Deuxième problème: au niveau du seul Forem, le bilan de compétences demeure purement déclaratif. “Seulement 10.000 CV [ou déclaration de compétences] sont objectivés par une analyse du Forem ou un tiers. Il faudrait généraliser le principe d’objectivation des compétences que dit détenir un demandeur d’emploi, et cela par un acteur du métier” – qui pourra donc réellement juger des connaissances réelles.
Un autre élément qui, aux yeux de l’UWE, devrait permettre d’enfin faire disparaître le statut “pénurie” de certains métiers, serait une meilleure évaluation de l’efficacité de certains mécanismes. L’Union propose ainsi de créer un “observatoire des offres d’emploi non satisfaite” (qui s’appuierait sur les acteurs existants) et d’autoriser et multiplier des formations “ponctuelles et express”.
➢➢ Diversifier les pistes de formation
On l’a vu, ce ne sont pas les formations et les places de formation qui manquent. Et il s’en crée régulièrement, en ce compris via des initiatives privées, du genre BeCode.
Mais, abstraction faite des besoins d’amélioration déjà cités, d’autres initiatives, plus flexibles, plus courtes, plus réactives, demeurent nécessaires. L’UWE évoque ainsi la nécessité pour le privé et pour les entreprises elles-mêmes de mettre la main à la pâte. “Les aides à la formation existantes – congé éducation-payé, chèques-formation, contrat formation insertion… – ont toutes leur raison d’être mais il faudrait aussi pouvoir combiner des formations avec celles mises en place par les fonds sectoriels et soutenir la création d’“écoles d’entreprise”.”
De quoi s’agit-il? En fait, de structures de formation purement internes aux entreprises ou organisées sous la forme d’asbl qui permettraient aux entreprises de confier à des formateurs issus de leurs rangs et connaissant leur métier de prendre en charge des formations similaires à celles assumées actuellement par les Centres de compétences. Une sorte de privatisation totale (ou non?) de programmes tels que l’initiative Coup de point Pénuries actuellement financée par la Région.
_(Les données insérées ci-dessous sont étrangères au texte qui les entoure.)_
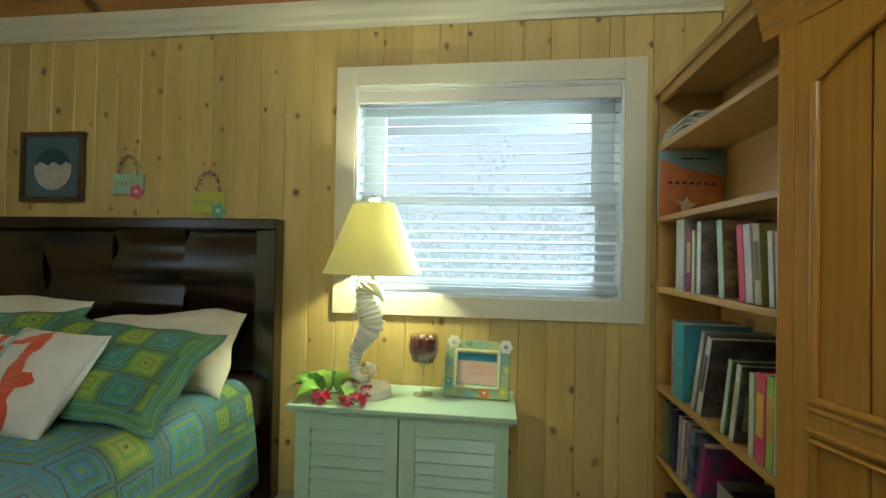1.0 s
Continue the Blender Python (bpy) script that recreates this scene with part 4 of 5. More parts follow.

Et cela, afin de permettre aux entreprises de former de futurs employés répondant à leurs propres besoins ou à ceux d’autres entreprises. Non pas pour remplacer les structures existantes mais pour combler certains vides – “pour suppléer la formation de base et qualifiante des demandeurs d’emploi, quand celle-ci n’est pas suffisante.”
➢➢ Favoriser les STEM
Pour encourager davantage les jeunes à s’orienter vers des études STEM (sciences, technologies, ingénierie, mathématiques), l’UWE préconise notamment la création d’un centre interuniversitaire et inter-Hautes écoles de didactique des sciences, ainsi que l’initiation de “classes STEM” qui mettent en exergue les maths, physique, chimie, bio et leur utilité pratique.
Une meilleure visibilité sur les actions de sensibilisation et de promotion des sciences pourrait aussi être utile. Ces actions et initiatives ne manquent pas en Wallonie – il y en a plus de 80. Multiplicité et diversité, en l’occurrence, sont-elles contreproductives? L’UWE pose la question, évoquant un possible besoin de regroupement et simplification. “Pourquoi ne pas créer un partenariat autour de ces actions et du programme de diffusion des sciences et techniques”, en coordonnant mieux SPW, Pass, Centres de compétences, Khan Academy, Cités des Métiers et consorts?